Lavoro domestico, non (più) solo per donne.

Dal 2015 aumento più intenso per gli uomini, con oltre 40 mila “badanti” maschi

Dall’Osservatorio INPS sul lavoro domestico, pubblicato alla fine di giugno, è possibile osservare nel dettaglio le caratteristiche dei lavoratori domestici in Italia, nonché l’evoluzione del fenomeno nel corso degli anni. Nel 2021, il numero di lavoratori domestici è aumentato rispetto all’anno precedente, arrivando a 961.358 unità.
In pochi sanno, però, che questa crescita è trainata soprattutto dalla componente maschile. Rispetto al 2015, l’aumento complessivo è di poco più di 50 mila unità (+6,3%). Se le donne hanno registrato un aumento di solo il 3,2%, l’incremento della presenza maschile è stato di addirittura il 27,9%. In particolare, i “badanti” uomini sono la categoria cresciuta di più negli ultimi sei anni (+47,7%), mentre le colf donne sono l’unica categoria in calo (-6,3%). Di conseguenza, aumenta anche l’incidenza degli uomini sui lavoratori domestici totali. Se fino al 2019 gli uomini rappresentavano meno del 12% del totale, la percentuale ha superato il 13% nel 2020 e addirittura il 15% nel 2021.

Distribuzione per genere e tipologia di mansione

La serie storica per genere e tipologia di rapporto illustra ulteriormente le dinamiche in corso. Tra le donne, nel 2015 il divario tra colf e badanti era netto, con un rapporto di 12 colf ogni 10 badanti. Il gap è stato colmato nel 2019, arrivando ad una sostanziale parità, per poi seguire una tendenza simile nei due anni successivi, con l’aumento del 2020 e la stabilizzazione del 2021. Tra gli uomini, invece, gli operatori dedicati alla cura delle persone (badanti) sono passati progressivamente da 28 mila a 41 mila, registrando un +47,7%.
Gli addetti alla cura della casa (colf), hanno registrato invece un trend di calo progressivo fino al 2019, per poi crescere nel 2020 e 2021. Interessante anche la differenza di provenienza: tra le donne, il 40,2% viene dall’Est Europa e il 32,3% dall’Italia. Tra gli uomini, invece, il gruppo più numeroso è quello dell’Asia orientale (escluse Filippine), pari al 30,4% del totale. Considerando anche le Filippine, l’Asia rappresenta oltre il 40% dei lavoratori domestici uomini. Consistente anche la componente africana, pari al 20,5% tra gli uomini (e solo il 4,9% tra le donne). Essendo soprattutto asiatici e africani, è possibile che per i giovani giunti in Italia via mare il lavoro domestico rappresenti la prima forma di inserimento lavorativo.
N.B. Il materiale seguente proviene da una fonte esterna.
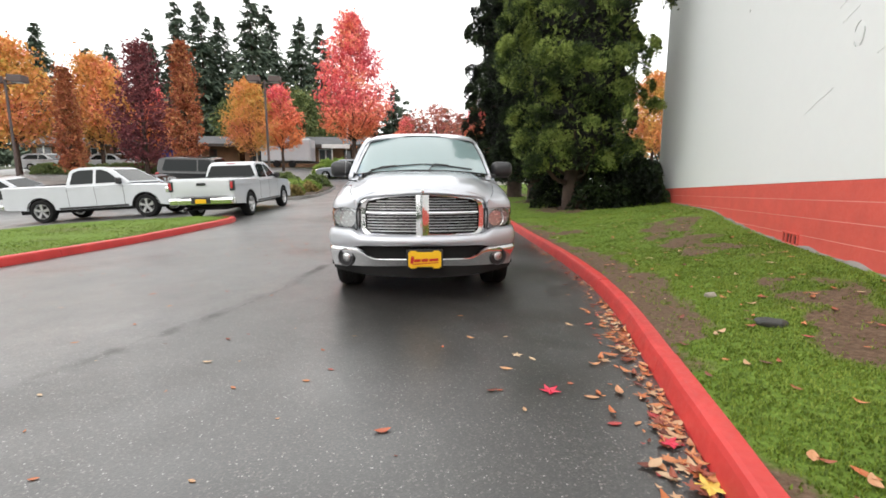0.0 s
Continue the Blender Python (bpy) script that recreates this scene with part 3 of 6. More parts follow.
def cypress_tree(x, y, h, r, seed, tufts, size, foliage, bare, foot, label):
    t = thing("cypress_tree", label, "tree", group="row of tall evergreens beside the building", m=pose(x, y, verge_z(x, y) - 0.02))
    v, f = cypress(h, r, seed, tufts, size, bare, foot)
    piece("crown", v, f, foliage, t)
    # near-black core added inside the crown: blocks see-through, painted as inner shade
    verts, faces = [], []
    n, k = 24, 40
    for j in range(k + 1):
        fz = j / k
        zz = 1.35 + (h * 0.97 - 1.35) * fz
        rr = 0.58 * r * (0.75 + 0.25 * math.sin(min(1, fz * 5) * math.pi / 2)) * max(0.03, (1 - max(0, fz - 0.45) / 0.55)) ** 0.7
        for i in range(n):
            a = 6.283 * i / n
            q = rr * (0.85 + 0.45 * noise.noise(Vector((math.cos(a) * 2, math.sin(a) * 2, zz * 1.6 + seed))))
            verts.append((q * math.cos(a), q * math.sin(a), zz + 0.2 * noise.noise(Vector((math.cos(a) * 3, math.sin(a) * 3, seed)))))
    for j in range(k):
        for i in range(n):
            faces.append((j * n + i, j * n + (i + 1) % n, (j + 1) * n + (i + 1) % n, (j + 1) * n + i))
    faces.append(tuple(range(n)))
    piece("inner_crown", verts, faces, M_CROWN_CORE, t, "near-black solid core standing in for the crown's inner shade")
    bm = bmesh.new()
    tube(bm, [(0.03 * math.sin(i * 1.3), 0.03 * math.cos(i * 2), -0.2 + (h * 0.8) * i / 8) for i in range(9)], 0.38, 12, 0.05)
    for k in range(5):
        a = 1.3 * k + 0.4
        bmesh_root = [(math.cos(a) * 0.12, math.sin(a) * 0.12, 0.35), (math.cos(a) * 0.3, math.sin(a) * 0.3, 0.08), (math.cos(a) * 0.5, math.sin(a) * 0.5, -0.06)]
        tube(bm, bmesh_root, 0.11, 7, 0.04)
    for k in range(7):
        a = rng.uniform(0, 6.283)
        L = rng.uniform(0.8, 1.5)
        b = rng.uniform(0.5, 1.6)
        tube(bm, [(0, 0, b), (math.cos(a) * L * 0.5, math.sin(a) * L * 0.5, b + 0.15), (math.cos(a) * L, math.sin(a) * L, b + 0.6 * L)], 0.06, 6, 0.02)
    part("trunk", bm, M_BARK, t, smooth=True)
    return t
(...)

Da considerare, inoltre, che i dati proposti includono buona parte dei lavoratori regolarizzati con la “sanatoria 2020”.








Infine, è interessante osservare come, sul territorio nazionale, la presenza femminile non sia uniforme. Mediamente, le donne rappresentano l’84,9% dei lavoratori domestici. In sette regioni la percentuale femminile supera il 90%, con il picco massimo in Valle d’Aosta (93,4%). Sotto la media nazionale, invece, troviamo – ad esempio – Lazio e Lombardia. In Campania e in Sicilia, inoltre, la componente maschile supera il 20%.


Secondo Lorenzo Gasparrini, Segretario Generale di DOMINA, “anche il lavoro domestico è cambiato, come molti segmenti della società, e non è più un comparto esclusivamente femminile. Oggi gli uomini impiegati nel comparto sono quasi 150 mila, pari al 15% del totale. Si tratta di una componente molto dinamica, cresciuta di quasi il 30% negli ultimi sei anni. Poco nota, in particolare, la figura del “badante”: 40 mila lavoratori uomini addetti alla cura della persona. Si tratta di dinamiche importanti, che danno prova dell’Italia che cambia. E a cui anche le politiche per la famiglia, e per la non autosufficienza, dovrebbero adeguarsi”.